To get those codes, the following steps must be performed:

1. A merged with B (both have a prefix of 10) for a total frequency of 7
2. D merged with E (both have a prefix of 11) for a total frequency of 11
3. AB merged with DE (both have a prefix of 1). But that's impossible for Huffman, because we are merging frequencies of 7 and 11, while C (frequency 8 ) is still present!

Note, however, that this code still gives each symbol the same number of bits as Huffman would. Because we know that Huffman is always an optimal prefix code - this code is also optimal.

To answer the title question, it might take a bit of work to tell whether a given optimal prefix code can be generated by Huffman's algorithm.
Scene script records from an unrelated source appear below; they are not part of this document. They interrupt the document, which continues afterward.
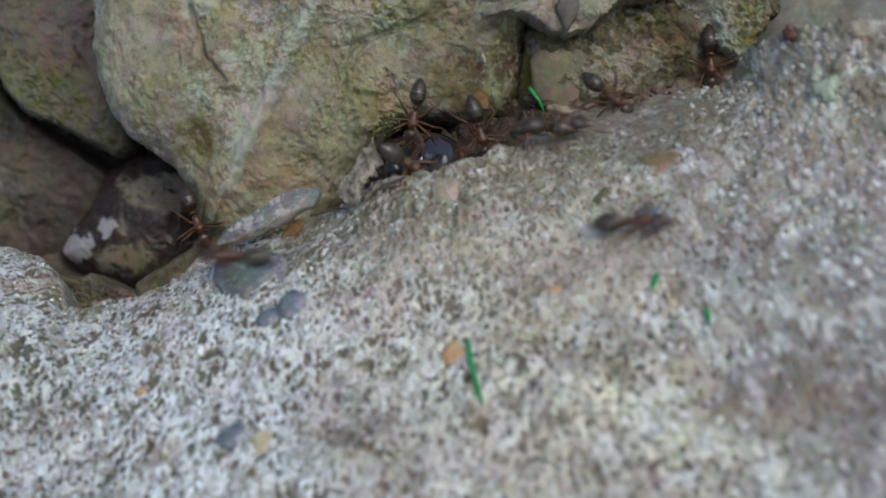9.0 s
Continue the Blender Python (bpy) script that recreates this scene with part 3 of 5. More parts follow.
sheet("ground", ground_points, 60, 60, SOIL, "dark trodden earth")

# ---- small stones and litter ----
BLUEGREY = stone("blue_grey_pebble", (0.098, 0.115, 0.127), (0.168, 0.19, 0.207), (0.31, 0.34, 0.35), grain=0.3, relief=0.2, speck=0.8)
SLATEBLUE = stone("slate_blue_pebble", (0.10, 0.11, 0.155), (0.18, 0.19, 0.245), (0.34, 0.35, 0.42), grain=0.3, relief=0.12, speck=0.6)
PINKISH = stone("pinkish_pebble", (0.27, 0.205, 0.165), (0.40, 0.31, 0.25), (0.52, 0.43, 0.37), grain=0.3, relief=0.1, speck=0.5)
RUSTY = stone("rust_brown_pebble", (0.17, 0.105, 0.065), (0.26, 0.17, 0.11), (0.36, 0.26, 0.19), grain=0.3, relief=0.1, speck=0.4)
OLIVE = plain("olive_pebble", (0.12, 0.11, 0.07), (0.2, 0.18, 0.12), 0.8, 0.75, 0.05, 0.3)
ORANGE = plain("orange_pebble", (0.50, 0.27, 0.13), (0.62, 0.42, 0.26), 0.6, 0.7, 0.05, 0.3)
AMBER = plain("amber_stain", (0.13, 0.07, 0.028), (0.22, 0.12, 0.05), 0.4, 0.8, 0.03, 0.3)
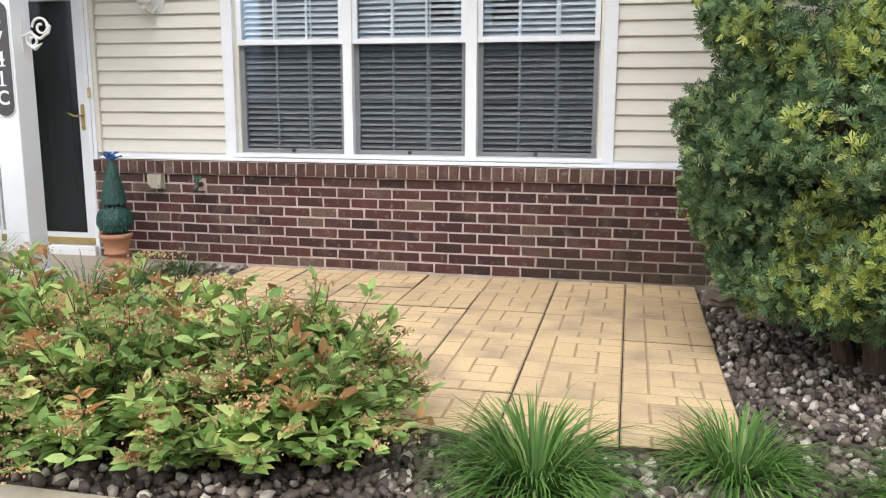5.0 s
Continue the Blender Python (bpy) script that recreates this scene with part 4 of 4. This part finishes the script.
column_tree("arborvitae", "tall dark green arborvitae with yellowish tips and bare stems below", 1.3, 7.8, 0.90, 0.32, 5.8, 196000, ARBOR, 0.10, 0.047, 1, taper=0.12, stems=8, lump_amount=0.58, per=70, low=1.3, foot=0.07, spread=0.2, groove=-2.13)
column_tree("arborvitae", "tall dark green arborvitae behind the spruce", 2.95, 7.5, 0.72, 0.1, 5.7, 26000, ARBOR, 0.08, 0.09, 3, taper=0.35)
column_tree("hedge_shrub", "big rounded clipped green arborvitae shrub beside the walk", -7.0, 7.12, 0.84, 0.02, 2.26, 68000, HEDGE, 0, 0.042, 4, round_top=True, cat="shrub", stems=2, lump_amount=0.28, per=24)
column_tree("hedge_shrub", "upright green arborvitae shrub by the house wall", -6.46, 8.2, 0.41, 0.02, 2.16, 34000, HEDGE, 0, 0.042, 6, round_top=True, cat="shrub", stems=2, lump_amount=0.35, per=24)
column_tree("yew_shrub", "dark rounded yew shrub between porch and hedge", -6.40, 8.70, 0.42, 0.05, 2.04, 36000, DARKHEDGE, 0, 0.048, 7, round_top=True, cat="shrub", stems=2, lump_amount=0.6, limb=0.4)
column_tree("low_shrub", "small dark green juniper beside the downspout", -6.04, 8.84, 0.2, 0.02, 0.74, 7000, DARKHEDGE, 0, 0.045, 9, round_top=True, cat="shrub", stems=1, limb=0.15)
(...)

Not all can. Also I'm not sure what exactly is meant by a "Huffman code" in this case. More about that later. But, yes, there is a systematic way.

It is straightforward to see if a code is a prefix code. If not, then you're done (D).

If it is a prefix code, which this one is (reading left to right), then you can run Huffman's algorithm and compute the total number of bits to encode the given probabilities, x. Then compare that to the total number of bits using the prefix code, y. If x < y, then the prefix code is not optimal. If x == y, then it is optimal. (It is not possible to have x > y.)

If the prefix code is optimal, which this one is, now you would need to generate all possible Huffman trees for the given probability. There can be many if there are ties when deciding which branches or leaves to merge next. For all ties, make all possible choices to proliferate the generated trees. Then you would need to see if any of those trees match the given prefix code.

In this case, it does not. For these frequencies there are no ties, so there is only one Huffman tree. And it does not match the CODE4 tree. The first tree here is the Huffman code, and the second tree is the given CODE4 prefix code:

They are topologically distinct.

We will consider the case where one of the trees does match. Now you can assign 0's and 1's to each branch of the tree generated by Huffman's algorithm (with the given tie decisions) to match the given optimal prefix code. But then what algorithm exactly would just so happen to make those choices? For that matter, what is the algorithm that would happen to make the same tie decisions? Does the algorithm need to be "simple" in some sense, where it doesn't have a bunch of code stuck in just to match the tie and 0/1 decisions for a particular prefix code?

I would assert that the question is ambiguous for an optimal prefix code that does not "naturally" fall out using some straightforward implementation of Huffman's algorithm.

By the way, there is a sneaky shortcut here. If you know that only one answer is correct, then it cannot be a Huffman code, since then answers B and C would both be correct. B could never be the answer.